Given material:
□ □ □

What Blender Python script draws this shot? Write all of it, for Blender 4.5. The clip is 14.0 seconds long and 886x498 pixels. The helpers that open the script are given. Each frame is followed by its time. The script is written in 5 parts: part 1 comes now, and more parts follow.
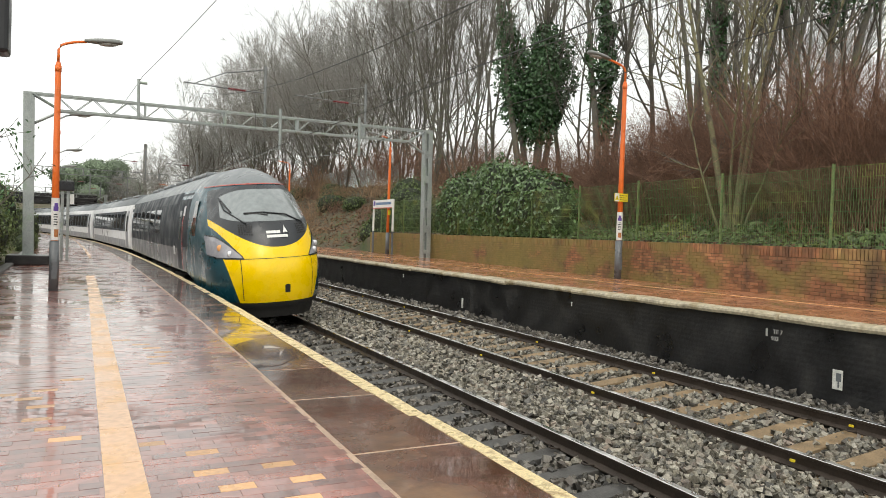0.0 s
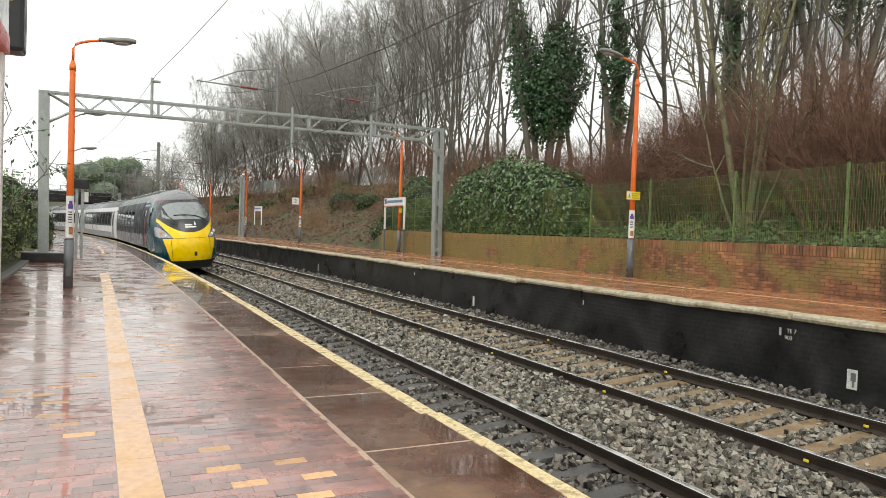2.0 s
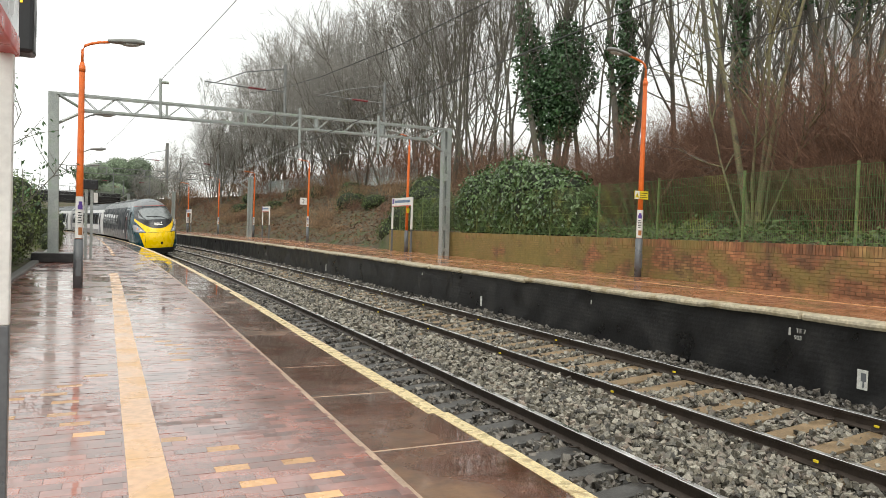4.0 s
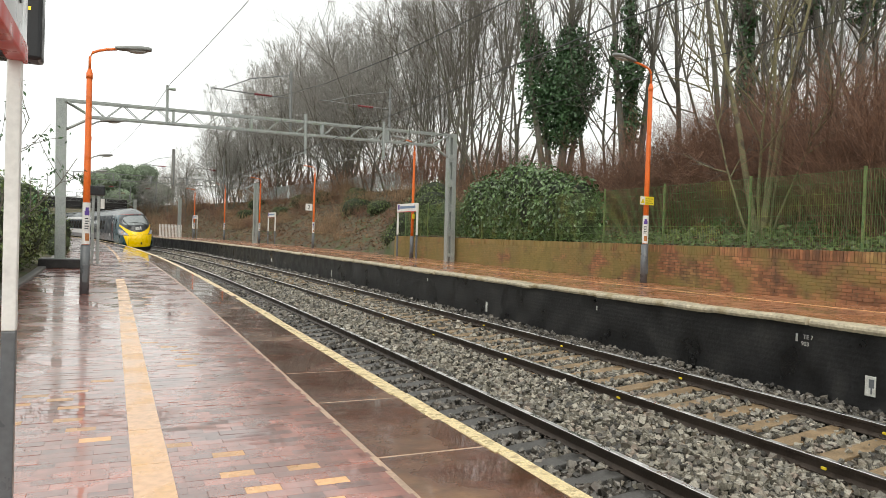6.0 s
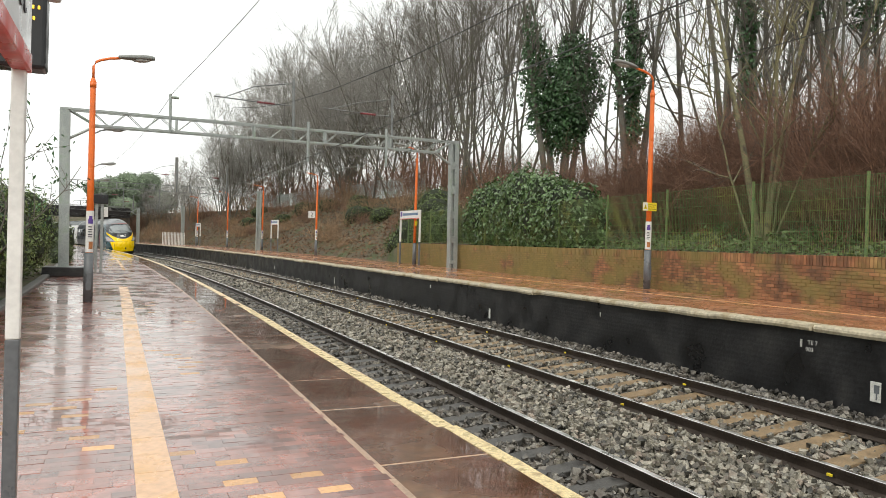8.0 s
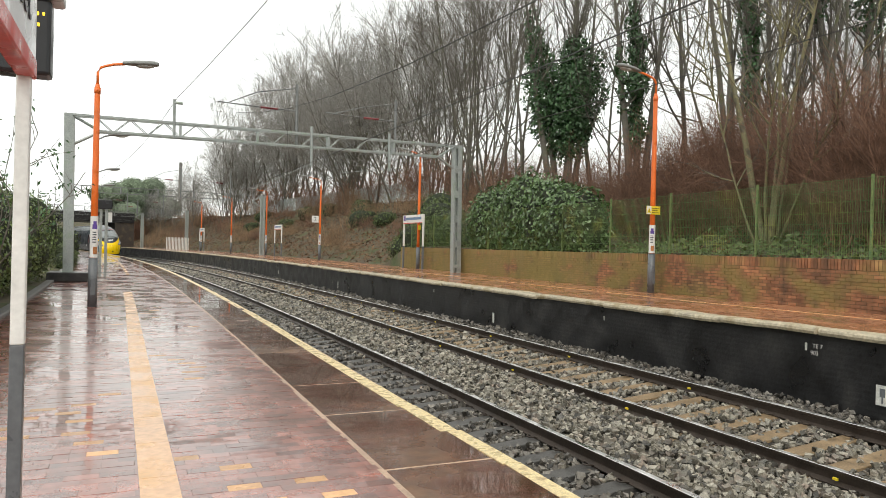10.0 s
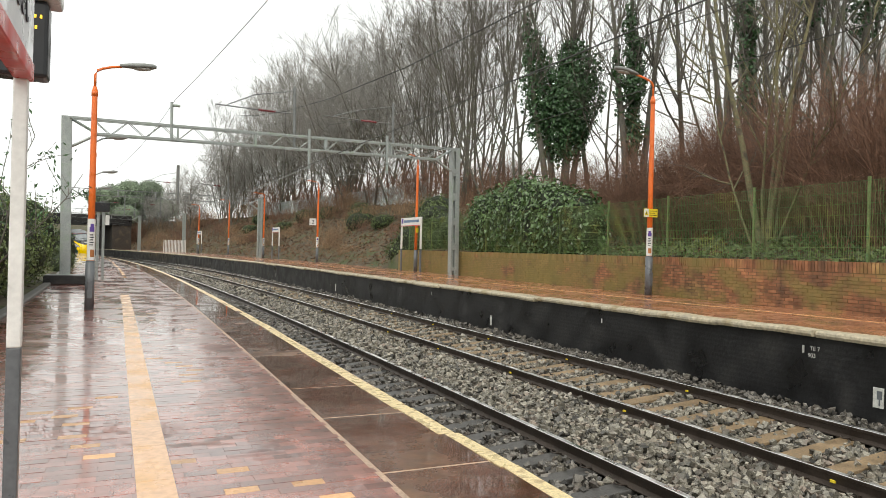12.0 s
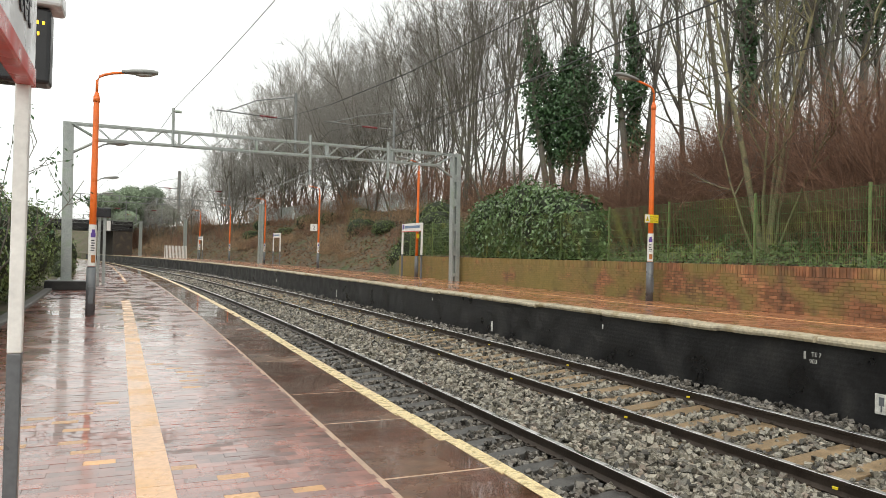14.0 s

□ □ □

Work required: Copy the whole of the material above exactly, but not its images.

Task solution:
What Blender Python script draws this shot? Write all of it, for Blender 4.5. The clip is 14.0 seconds long and 886x498 pixels. The helpers that open the script are given. Each frame is followed by its time. The script is written in 5 parts: part 1 comes now, and more parts follow.
0.0 s
2.0 s
4.0 s
6.0 s
8.0 s
10.0 s
12.0 s
14.0 s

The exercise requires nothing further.